1. If the series of papers, referred to in the first exception, had been put in as in themselves containing or importing a contract on the part of the defendants to waive the preliminary *Page 280 proofs stipulated for, in case of partial loss, by the eleventh condition of the policy, and there had been any question as to their meaning, it would have been the duty of the Court to have construed or interpreted them, and to have stated the result to the jury as a matter of law. But we understand the papers were introduced not in that view, but simply as evidence from which taken in connection with other testimony in the case, the jury were asked to infer a waiver as a conclusion of fact. In that view it was for the jury to say what weight or significance they were entitled to have, and we think the Court did right in declining to instruct them whether the papers did or did not, in and of themselves, amount to a waiver.
2. Inasmuch as we have no report of the oral testimony submitted on the trial, it is impossible for us to say whether the second exception is well taken or not, and therefore we cannot sustain it.
3. It was undoubtedly competent for the defendants, while pursuing other modes of appraisal, to insist on the mode called for in the eleventh condition of their policy, and to guard themselves against the inference, that, by pursuing such other, they meant to waive the latter mode, by giving clear and seasonable notice to that effect. But it does not follow that the Court were bound to instruct the jury, as a matter of law, that the defendants had so guarded themselves in this case. The letter containing the notice, referred to in the third exception, was, we think, properly left to the jury to be weighed, in connection with the other testimony, on the question of waiver. If, in view of that letter, the jury had been satisfied that there was no waiver, they were at liberty so to find; if, in spite of that letter, they deemed the facts and circumstances, proved by the other testimony, strong enough to establish a waiver, they ought not to be precluded by positive instruction from the Court from so determining. The exception goes on to state, that the Court instructed the jury to the contrary of the request made by the defendants. If by this it be meant that the Court instructed the jury, as a matter of law, that they were bound to find the waiver notwithstanding the notice, we think it was error. But *Page 281 there is no intimation of any such instruction in the Judge's minutes of his charge. On the contrary, it appears, from those minutes, that he left the question of waiver to the jury, as he is stated to have done in the defendants' first and second exceptions, to be determined by them exclusively, as an issue of fact. This, we think, was right.
4. The defendants do not press their fourth exception, and it is, therefore, unnecessary for us to consider it.
5. The question of reasonable time is, in many, and perhaps in most cases, a question for the Court.

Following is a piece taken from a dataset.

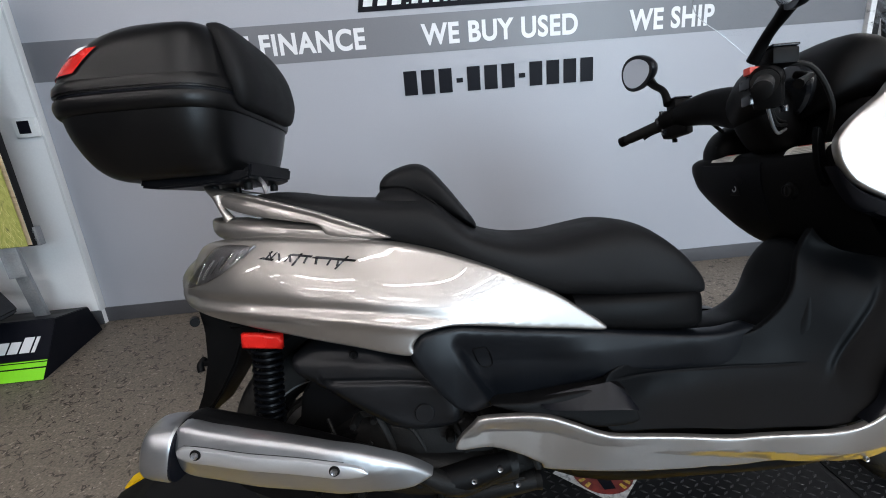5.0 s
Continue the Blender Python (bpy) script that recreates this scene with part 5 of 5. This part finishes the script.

It was said by Lord Mansfield, in Tindal v. Brown, 1 Term Rep. 167, "Whenever a rule can be laid down in respect to reasonableness, it should be decided by the Court and adhered to by every one for the sake of certainty." The Courts have accordingly, in many cases, as in the case of notice of dishonor of a promissory note or bill of exchange, or of notice to quit as between landlord and tenant, adopted fixed rules. But there are numerous cases, depending on particular facts and circumstances, in which the Court cannot dispense with the aid of a jury. 1 Starkie's Ev. 455; Howe v.Huntington, 15 Me. 350. The case before us was not a case where, in the language of Lord Mansfield, "a rule could be laid down in respect to reasonableness;" it belonged to a class of cases in which the circumstances affecting the reasonableness of notice would seldom be the same, and therefore we think the Court did not err in leaving the question of reasonableness to the jury.
6. The presiding Judge told the jury that the law required of the plaintiffs, "in answering the interrogatories put to them, and in making the explanations and in exhibiting the books and papers asked of them, both truth and candor." The defendants except because he did not state, as matter of law, whether the answers of the plaintiffs to the interrogatories put by the defendants were or were not a compliance with the provisions of the policy. We find nothing in the policy which requires of the insured, when interrogated, that he shall do more than candidly state the truth in so far as he is able, and whether, in any particular *Page 282 case, he has done so or not, is certainly a question for the jury and not the Court.
We, therefore, deny the defendants a new trial on their motion.